** START OF Material provided **
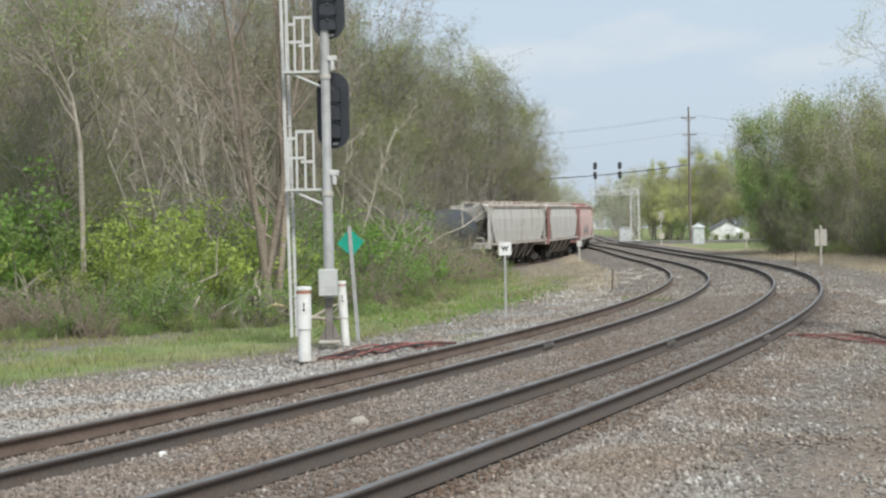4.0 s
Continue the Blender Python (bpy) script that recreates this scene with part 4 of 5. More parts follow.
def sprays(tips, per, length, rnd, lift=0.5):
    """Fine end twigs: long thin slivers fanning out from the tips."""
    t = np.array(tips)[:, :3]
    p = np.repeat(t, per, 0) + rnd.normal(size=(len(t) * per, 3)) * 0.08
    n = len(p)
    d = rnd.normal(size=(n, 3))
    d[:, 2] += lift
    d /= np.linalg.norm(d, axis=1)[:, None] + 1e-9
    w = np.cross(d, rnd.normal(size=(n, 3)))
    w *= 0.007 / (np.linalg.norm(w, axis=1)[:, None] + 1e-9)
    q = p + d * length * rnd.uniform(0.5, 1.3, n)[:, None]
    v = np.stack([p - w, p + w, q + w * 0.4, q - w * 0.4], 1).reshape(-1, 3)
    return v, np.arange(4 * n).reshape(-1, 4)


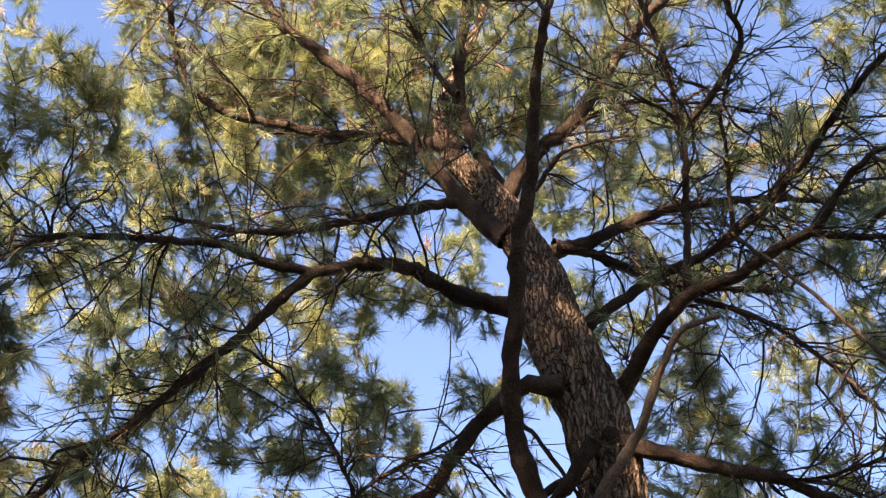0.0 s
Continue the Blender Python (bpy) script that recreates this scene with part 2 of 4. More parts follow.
** END OF Material provided **
• _Task to complete_
Copy every record above exactly, leaving out any pictures.

• _In response_
4.0 s
Continue the Blender Python (bpy) script that recreates this scene with part 4 of 5. More parts follow.
def sprays(tips, per, length, rnd, lift=0.5):
    """Fine end twigs: long thin slivers fanning out from the tips."""
    t = np.array(tips)[:, :3]
    p = np.repeat(t, per, 0) + rnd.normal(size=(len(t) * per, 3)) * 0.08
    n = len(p)
    d = rnd.normal(size=(n, 3))
    d[:, 2] += lift
    d /= np.linalg.norm(d, axis=1)[:, None] + 1e-9
    w = np.cross(d, rnd.normal(size=(n, 3)))
    w *= 0.007 / (np.linalg.norm(w, axis=1)[:, None] + 1e-9)
    q = p + d * length * rnd.uniform(0.5, 1.3, n)[:, None]
    v = np.stack([p - w, p + w, q + w * 0.4, q - w * 0.4], 1).reshape(-1, 3)
    return v, np.arange(4 * n).reshape(-1, 4)


0.0 s
Continue the Blender Python (bpy) script that recreates this scene with part 2 of 4. More parts follow.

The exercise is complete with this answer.